Completing the meal, more treats, this time from Aumont who I later learned had helped to establish Bouley bakery – first in the form of mignardises and then chocolates in a porcelain box. Starting with the mignardises - Spice Gelee, Raspberry Chips, Green Tea Cake, Coconut Covered Cherries – each was delicious yet completely different with the gelee tasting very similar to a sugary version of Jean-Georges amuse soup, the cake tasting like the very essence of matcha, and the flash fried coconut cherries a revelation – they should be sold nationwide. Amongst the chocolates - Lemon, Cinnamon, Coffee, Chocolate Gnache, Salted Caramel – each was excellent with the Cinnamon truly standing out with its milk chocolate matched with a maple/cinnamon interior and the Chocolate Gnache likely 99% cocoa on the outside with perhaps an 80% smooth gnache inside.

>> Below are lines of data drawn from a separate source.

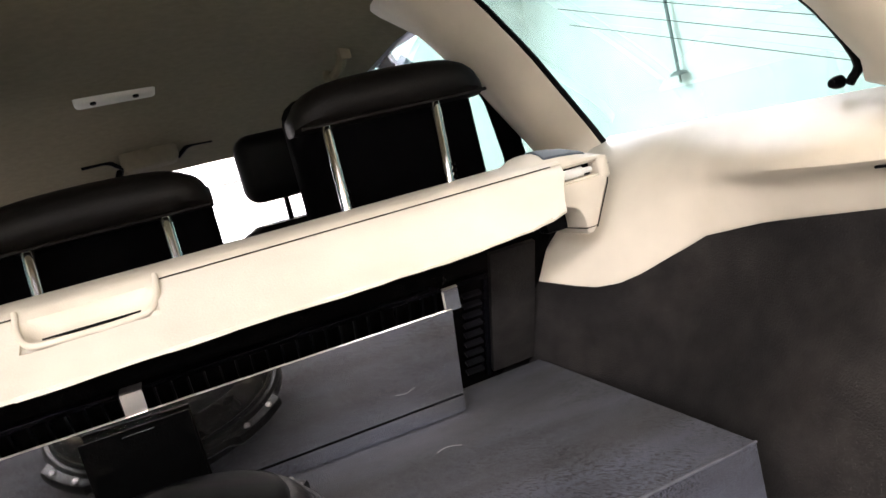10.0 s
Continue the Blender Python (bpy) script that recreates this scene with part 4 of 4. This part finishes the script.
for i in range(560):
    x = -0.462 + 0.925 * i / 560 + rnd.uniform(-0.001, 0.001)
    y, z = flap_y(x) + 0.001, flap_low(x)
    x *= 1 - (0.055 if x > 0 else 0.03) * abs(x / 0.5) ** 8
    tuft = 0.5 + 0.5 * math.sin(41 * x) * math.sin(97 * x + 2)
    l = rnd.uniform(0.0004, 0.0034) * (0.45 + 0.8 * tuft) * (2.4 if rnd.random() < 0.012 else 1)
    a, b, c = bm.verts.new((x - 0.0011, y, z + 0.001)), bm.verts.new((x + 0.0011, y, z + 0.001)), bm.verts.new((x + rnd.uniform(-0.002, 0.002), y + rnd.uniform(-0.001, 0.002), z - l))
    bm.faces.new((a, b, c))
part("frayed_edge", bm, BEIGEFAB, cover, "frayed threads of the cut edge", smooth=False)
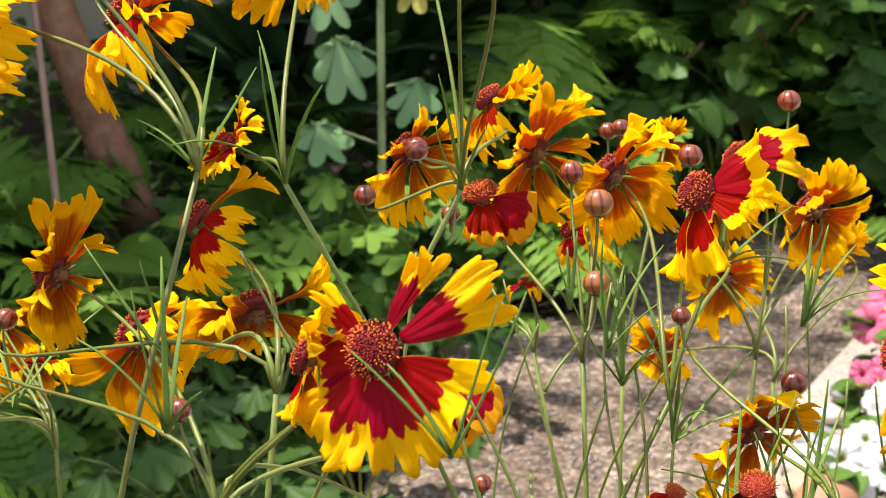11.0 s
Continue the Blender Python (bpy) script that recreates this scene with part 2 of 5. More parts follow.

Completely full and overwhelmingly happy with every aspect of the meal I paid my bill and thanked my server for a wonderful experience. Presented with a comment card I once again filled this out with great thanks to Chef Kreuther, Mr. Meyer, and the whole staff. Dining alone under happy circumstances or dining as a group under less favorable conditions I have to say that the experiences at each of Mr. Meyer’s restaurants has been phenomenal but the food at The Modern was definitively the best “all around.” Innovative, exploratory, trend-bending, and expertly prepared – best Chef indeed and of all the restaurants I visited in NYC on the trip the one I’d most readily take my friends and family back to on a future visit.